Your task ▸ Only the lines between the line with "3 of 5. More parts follow." and the line with "8), MAROON, vase)", together with those two lines themselves, are to be copied exactly.

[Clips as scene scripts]
● ● ● ● ●

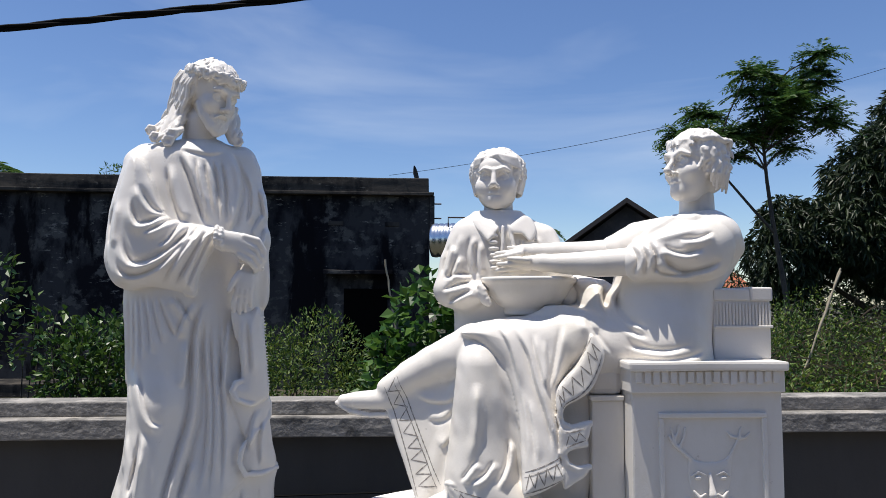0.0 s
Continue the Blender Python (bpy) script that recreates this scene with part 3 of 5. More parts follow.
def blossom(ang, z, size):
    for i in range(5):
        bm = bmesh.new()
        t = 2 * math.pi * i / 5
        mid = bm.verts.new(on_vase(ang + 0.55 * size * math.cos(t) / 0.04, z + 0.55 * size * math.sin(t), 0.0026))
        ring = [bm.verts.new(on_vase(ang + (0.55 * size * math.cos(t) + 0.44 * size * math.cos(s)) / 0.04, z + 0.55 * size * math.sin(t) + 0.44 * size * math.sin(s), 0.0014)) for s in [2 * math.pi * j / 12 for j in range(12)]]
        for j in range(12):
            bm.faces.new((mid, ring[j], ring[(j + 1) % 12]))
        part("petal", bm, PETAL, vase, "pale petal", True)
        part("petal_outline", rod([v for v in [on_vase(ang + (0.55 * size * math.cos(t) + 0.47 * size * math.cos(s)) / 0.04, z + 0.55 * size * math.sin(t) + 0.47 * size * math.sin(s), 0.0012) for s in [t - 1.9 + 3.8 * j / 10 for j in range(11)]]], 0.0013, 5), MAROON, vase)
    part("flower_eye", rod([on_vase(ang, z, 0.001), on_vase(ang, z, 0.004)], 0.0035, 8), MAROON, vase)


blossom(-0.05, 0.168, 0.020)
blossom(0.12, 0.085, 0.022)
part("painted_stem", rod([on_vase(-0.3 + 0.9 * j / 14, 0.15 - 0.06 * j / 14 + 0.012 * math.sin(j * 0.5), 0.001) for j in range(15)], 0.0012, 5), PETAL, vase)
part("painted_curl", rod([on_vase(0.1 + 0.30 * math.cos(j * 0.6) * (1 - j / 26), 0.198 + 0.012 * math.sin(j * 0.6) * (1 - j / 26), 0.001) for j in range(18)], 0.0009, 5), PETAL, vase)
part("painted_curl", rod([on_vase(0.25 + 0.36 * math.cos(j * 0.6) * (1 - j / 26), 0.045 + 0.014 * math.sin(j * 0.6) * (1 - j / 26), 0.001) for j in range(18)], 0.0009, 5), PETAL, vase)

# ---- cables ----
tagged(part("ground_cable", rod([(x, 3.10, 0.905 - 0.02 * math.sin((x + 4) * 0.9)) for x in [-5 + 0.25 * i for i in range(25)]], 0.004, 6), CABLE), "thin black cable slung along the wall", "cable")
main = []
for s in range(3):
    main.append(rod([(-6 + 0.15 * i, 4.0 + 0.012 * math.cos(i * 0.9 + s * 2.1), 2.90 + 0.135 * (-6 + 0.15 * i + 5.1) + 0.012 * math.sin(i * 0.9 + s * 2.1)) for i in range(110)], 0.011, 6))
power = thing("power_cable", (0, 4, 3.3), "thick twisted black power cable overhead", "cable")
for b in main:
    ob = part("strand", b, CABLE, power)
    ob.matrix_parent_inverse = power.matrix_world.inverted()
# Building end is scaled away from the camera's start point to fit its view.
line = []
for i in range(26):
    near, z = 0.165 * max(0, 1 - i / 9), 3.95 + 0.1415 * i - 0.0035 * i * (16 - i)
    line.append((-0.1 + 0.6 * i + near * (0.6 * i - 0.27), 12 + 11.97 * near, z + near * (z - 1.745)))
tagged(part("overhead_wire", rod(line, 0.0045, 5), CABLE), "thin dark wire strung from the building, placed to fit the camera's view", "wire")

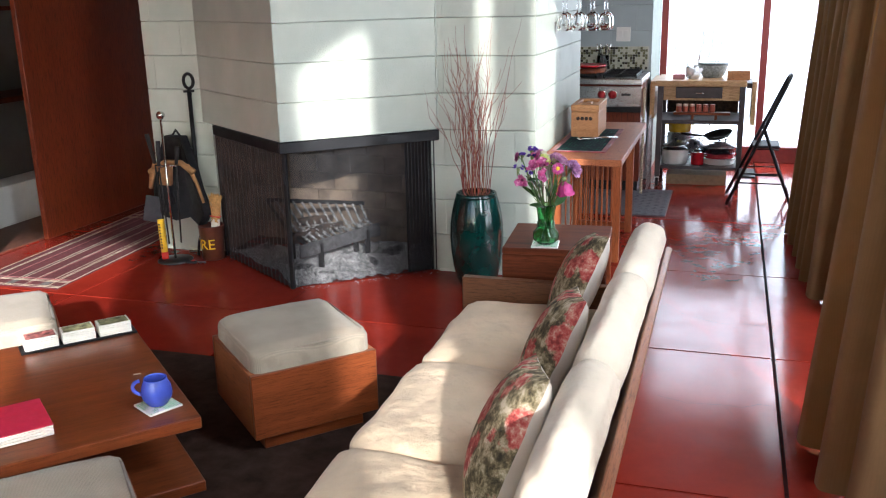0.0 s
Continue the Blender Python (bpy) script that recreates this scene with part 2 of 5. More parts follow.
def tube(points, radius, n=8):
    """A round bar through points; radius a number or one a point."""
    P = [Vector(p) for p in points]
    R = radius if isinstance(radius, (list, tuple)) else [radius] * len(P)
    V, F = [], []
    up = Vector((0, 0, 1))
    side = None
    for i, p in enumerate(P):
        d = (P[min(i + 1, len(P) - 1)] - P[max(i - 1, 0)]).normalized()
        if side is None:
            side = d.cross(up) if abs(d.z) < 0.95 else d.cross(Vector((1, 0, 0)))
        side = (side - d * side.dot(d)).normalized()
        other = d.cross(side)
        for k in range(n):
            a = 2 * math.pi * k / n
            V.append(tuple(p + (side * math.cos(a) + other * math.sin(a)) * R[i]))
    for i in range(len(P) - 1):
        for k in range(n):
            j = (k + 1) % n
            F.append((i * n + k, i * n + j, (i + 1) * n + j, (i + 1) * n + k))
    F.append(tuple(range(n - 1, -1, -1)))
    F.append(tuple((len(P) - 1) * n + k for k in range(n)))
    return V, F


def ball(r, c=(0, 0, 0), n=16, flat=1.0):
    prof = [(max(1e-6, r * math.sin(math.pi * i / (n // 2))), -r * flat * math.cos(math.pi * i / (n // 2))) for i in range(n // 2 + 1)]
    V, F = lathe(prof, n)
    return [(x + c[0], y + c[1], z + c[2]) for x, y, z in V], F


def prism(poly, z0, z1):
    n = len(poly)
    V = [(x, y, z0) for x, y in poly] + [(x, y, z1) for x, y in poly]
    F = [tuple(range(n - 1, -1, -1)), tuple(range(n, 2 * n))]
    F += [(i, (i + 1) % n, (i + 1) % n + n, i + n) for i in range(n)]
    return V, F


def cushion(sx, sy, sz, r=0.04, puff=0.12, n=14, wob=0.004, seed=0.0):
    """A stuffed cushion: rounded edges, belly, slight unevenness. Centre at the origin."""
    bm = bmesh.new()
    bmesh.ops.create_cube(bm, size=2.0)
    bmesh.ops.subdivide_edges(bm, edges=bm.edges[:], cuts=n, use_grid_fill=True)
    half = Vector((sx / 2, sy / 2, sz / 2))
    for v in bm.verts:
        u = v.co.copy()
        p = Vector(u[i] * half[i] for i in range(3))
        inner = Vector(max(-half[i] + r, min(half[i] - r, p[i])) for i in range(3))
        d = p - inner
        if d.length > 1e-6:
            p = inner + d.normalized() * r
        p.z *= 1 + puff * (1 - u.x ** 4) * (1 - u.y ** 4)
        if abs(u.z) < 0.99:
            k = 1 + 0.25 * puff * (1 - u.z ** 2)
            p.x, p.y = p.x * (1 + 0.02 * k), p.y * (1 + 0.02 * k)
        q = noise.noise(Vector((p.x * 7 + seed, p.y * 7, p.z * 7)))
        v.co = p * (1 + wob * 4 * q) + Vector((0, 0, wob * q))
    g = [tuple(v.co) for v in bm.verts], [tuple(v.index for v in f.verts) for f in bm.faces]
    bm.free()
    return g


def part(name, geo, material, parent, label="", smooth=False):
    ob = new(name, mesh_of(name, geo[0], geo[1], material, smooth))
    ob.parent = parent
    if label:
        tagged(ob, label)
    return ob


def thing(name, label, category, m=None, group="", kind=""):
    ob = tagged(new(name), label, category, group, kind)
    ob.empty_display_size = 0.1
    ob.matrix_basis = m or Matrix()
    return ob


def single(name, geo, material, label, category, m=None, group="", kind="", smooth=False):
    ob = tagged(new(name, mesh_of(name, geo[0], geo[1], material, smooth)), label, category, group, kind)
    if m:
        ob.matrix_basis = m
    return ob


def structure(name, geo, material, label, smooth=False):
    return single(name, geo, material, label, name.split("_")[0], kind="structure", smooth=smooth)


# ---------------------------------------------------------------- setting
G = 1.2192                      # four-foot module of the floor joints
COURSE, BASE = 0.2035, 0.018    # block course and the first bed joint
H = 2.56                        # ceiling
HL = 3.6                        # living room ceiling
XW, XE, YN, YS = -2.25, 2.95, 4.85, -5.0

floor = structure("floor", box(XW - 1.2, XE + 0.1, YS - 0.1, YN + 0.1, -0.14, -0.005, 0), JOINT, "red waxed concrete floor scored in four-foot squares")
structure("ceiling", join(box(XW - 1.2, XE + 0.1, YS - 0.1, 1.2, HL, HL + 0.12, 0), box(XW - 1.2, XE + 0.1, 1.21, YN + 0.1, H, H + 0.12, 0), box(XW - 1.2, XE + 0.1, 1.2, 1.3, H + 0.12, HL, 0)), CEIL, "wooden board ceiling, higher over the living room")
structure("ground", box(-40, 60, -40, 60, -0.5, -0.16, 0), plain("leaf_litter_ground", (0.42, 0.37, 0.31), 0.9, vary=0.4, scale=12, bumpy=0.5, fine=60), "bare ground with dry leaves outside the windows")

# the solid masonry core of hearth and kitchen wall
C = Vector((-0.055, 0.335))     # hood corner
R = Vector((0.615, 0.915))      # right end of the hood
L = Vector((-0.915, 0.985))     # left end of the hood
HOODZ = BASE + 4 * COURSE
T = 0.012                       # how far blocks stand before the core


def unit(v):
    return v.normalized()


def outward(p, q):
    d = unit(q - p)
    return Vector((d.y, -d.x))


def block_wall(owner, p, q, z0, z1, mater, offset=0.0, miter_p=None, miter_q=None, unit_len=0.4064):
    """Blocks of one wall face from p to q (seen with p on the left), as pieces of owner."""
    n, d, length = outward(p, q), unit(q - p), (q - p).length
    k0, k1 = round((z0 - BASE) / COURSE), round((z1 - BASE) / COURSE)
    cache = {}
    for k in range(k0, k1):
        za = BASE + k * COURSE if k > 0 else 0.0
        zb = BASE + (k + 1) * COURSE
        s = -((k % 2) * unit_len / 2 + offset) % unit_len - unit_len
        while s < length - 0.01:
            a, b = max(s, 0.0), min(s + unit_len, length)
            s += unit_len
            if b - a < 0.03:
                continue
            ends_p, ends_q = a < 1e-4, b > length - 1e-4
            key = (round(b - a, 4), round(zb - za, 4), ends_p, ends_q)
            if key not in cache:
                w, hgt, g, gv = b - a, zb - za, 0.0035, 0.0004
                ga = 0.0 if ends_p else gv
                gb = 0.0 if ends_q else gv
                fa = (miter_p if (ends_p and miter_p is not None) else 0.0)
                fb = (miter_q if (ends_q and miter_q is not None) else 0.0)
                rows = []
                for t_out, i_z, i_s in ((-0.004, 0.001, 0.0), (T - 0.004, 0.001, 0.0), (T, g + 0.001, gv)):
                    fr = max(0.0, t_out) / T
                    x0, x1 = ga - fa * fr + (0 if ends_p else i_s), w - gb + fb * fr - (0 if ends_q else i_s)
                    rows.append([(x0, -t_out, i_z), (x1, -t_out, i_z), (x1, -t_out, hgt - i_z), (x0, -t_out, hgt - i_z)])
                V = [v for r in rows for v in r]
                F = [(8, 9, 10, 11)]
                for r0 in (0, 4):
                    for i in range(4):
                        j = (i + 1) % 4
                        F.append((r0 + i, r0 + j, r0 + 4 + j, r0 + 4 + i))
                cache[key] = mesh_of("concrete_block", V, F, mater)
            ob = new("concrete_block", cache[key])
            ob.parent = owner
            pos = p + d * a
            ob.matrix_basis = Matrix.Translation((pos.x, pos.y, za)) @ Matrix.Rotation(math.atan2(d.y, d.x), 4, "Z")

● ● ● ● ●

Completed task ▸
Continue the Blender Python (bpy) script that recreates this scene with part 3 of 5. More parts follow.
def blossom(ang, z, size):
    for i in range(5):
        bm = bmesh.new()
        t = 2 * math.pi * i / 5
        mid = bm.verts.new(on_vase(ang + 0.55 * size * math.cos(t) / 0.04, z + 0.55 * size * math.sin(t), 0.0026))
        ring = [bm.verts.new(on_vase(ang + (0.55 * size * math.cos(t) + 0.44 * size * math.cos(s)) / 0.04, z + 0.55 * size * math.sin(t) + 0.44 * size * math.sin(s), 0.0014)) for s in [2 * math.pi * j / 12 for j in range(12)]]
        for j in range(12):
            bm.faces.new((mid, ring[j], ring[(j + 1) % 12]))
        part("petal", bm, PETAL, vase, "pale petal", True)
        part("petal_outline", rod([v for v in [on_vase(ang + (0.55 * size * math.cos(t) + 0.47 * size * math.cos(s)) / 0.04, z + 0.55 * size * math.sin(t) + 0.47 * size * math.sin(s), 0.0012) for s in [t - 1.9 + 3.8 * j / 10 for j in range(11)]]], 0.0013, 5), MAROON, vase)
    part("flower_eye", rod([on_vase(ang, z, 0.001), on_vase(ang, z, 0.004)], 0.0035, 8), MAROON, vase)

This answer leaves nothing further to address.